Saturday, 25 October 2014
Google Vice-President Skydives From The Stratosphere!
A Google executive set a new world record for the farthest skydive as he jumped from a balloon near the top of the stratosphere!
Alan Eustace, 57, is a senior vice-president at Google, and at dawn he was lifted by a balloon filled with 35,000 cubic feet of helium from an abandoned runway at the airport in Roswell, New Mexico.
For a little over two hours, the balloon ascended at speeds up to 1,600 feet per minute to an altitude of more than 25 miles. Eustace dangled underneath in a specially designed spacesuit with an elaborate life-support system. He returned to earth just 15 minutes after starting his fall.
“It was amazing,” he said. “It was beautiful.
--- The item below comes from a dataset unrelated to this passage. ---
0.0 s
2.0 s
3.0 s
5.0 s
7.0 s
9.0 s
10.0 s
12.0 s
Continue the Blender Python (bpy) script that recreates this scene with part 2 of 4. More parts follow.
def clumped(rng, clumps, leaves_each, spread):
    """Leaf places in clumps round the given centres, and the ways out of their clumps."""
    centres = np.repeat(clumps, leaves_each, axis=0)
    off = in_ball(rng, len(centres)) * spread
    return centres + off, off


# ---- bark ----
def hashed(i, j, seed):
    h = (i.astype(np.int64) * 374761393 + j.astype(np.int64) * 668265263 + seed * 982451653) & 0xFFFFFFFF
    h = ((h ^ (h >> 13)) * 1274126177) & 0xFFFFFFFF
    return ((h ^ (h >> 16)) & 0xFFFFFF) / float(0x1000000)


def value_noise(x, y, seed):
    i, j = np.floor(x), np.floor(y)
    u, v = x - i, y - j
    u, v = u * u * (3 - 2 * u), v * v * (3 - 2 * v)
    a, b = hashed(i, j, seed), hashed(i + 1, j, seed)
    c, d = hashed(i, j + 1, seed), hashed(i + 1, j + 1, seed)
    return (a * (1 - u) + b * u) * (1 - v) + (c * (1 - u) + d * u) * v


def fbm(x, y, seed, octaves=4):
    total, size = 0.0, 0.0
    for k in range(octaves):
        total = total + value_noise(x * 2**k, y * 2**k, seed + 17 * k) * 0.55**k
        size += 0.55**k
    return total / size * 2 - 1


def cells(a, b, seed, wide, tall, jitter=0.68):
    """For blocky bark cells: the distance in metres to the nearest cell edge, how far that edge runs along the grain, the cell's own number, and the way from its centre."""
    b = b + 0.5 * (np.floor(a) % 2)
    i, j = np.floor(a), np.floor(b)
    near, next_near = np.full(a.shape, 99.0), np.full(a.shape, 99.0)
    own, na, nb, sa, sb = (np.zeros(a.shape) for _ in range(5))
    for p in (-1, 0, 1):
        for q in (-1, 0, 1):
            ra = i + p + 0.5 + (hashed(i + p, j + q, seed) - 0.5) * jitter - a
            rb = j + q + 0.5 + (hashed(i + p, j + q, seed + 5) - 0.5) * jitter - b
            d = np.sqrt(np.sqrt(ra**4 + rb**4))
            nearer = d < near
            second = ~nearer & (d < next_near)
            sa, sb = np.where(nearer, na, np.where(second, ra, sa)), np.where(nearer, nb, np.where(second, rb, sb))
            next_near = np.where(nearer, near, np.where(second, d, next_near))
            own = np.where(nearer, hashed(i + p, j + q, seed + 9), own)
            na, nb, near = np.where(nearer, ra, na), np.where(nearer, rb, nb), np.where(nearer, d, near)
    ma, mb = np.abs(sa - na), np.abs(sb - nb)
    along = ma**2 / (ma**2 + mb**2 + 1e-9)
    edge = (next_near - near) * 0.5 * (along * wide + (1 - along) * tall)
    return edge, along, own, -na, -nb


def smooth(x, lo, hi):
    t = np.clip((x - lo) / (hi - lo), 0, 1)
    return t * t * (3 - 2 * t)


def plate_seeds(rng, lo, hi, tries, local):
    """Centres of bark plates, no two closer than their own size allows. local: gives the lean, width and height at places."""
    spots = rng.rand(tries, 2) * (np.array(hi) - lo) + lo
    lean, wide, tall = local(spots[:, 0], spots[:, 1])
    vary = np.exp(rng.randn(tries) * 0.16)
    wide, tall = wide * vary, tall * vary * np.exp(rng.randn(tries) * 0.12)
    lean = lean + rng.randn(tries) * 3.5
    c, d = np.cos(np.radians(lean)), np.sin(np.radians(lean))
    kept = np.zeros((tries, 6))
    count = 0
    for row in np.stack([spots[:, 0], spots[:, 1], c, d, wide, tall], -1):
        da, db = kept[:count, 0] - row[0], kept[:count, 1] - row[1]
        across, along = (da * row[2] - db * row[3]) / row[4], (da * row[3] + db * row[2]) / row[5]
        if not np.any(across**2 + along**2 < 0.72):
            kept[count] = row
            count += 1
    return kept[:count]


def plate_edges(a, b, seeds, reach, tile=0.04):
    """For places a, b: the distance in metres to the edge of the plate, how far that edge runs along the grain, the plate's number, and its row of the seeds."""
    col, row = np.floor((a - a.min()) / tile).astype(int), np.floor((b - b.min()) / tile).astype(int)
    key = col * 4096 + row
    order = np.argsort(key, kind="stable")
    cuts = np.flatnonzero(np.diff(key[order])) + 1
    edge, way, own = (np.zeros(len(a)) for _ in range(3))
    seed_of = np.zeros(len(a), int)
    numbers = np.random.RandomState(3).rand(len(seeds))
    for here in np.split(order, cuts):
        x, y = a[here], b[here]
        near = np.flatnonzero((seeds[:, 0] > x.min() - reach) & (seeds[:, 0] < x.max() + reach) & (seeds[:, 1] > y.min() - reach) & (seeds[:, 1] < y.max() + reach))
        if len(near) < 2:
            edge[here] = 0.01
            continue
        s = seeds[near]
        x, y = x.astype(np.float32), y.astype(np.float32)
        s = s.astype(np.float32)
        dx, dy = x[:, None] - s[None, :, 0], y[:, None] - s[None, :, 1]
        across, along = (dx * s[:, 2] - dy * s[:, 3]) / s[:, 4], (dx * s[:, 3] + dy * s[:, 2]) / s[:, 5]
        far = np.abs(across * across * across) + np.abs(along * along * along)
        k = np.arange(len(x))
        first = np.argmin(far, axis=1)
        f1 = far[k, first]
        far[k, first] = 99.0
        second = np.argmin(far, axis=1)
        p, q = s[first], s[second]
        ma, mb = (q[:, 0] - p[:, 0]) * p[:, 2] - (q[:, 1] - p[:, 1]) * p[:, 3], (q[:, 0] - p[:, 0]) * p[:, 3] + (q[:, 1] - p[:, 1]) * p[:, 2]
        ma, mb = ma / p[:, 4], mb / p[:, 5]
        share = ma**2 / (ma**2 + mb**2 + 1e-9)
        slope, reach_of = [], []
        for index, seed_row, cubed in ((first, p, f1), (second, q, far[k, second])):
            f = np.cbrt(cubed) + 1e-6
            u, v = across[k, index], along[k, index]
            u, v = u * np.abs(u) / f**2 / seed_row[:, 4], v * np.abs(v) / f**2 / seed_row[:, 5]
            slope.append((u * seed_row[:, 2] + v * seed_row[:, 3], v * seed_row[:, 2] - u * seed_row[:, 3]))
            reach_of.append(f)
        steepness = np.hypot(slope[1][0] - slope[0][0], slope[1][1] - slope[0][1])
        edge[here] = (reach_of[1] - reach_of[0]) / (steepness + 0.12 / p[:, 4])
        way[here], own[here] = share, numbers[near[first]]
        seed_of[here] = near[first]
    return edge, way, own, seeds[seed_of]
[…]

You could see the darkness of space and you could see the layers of atmosphere, which I had never seen before.”
Eustace cut himself loose from the balloon with the aid of a small explosive device and plummeted toward the Earth at speeds that peaked at 822 mph, setting off a small sonic boom heard by observers on the ground.
Eustace’s top altitude was initially reported as 135,908 feet. The final number being submitted to the World Air Sports Federation is 135,890 feet. The previous altitude record was set by Austrian daredevil Felix Baumgartner, who jumped from 128,100 feet on Oct. 14, 2012.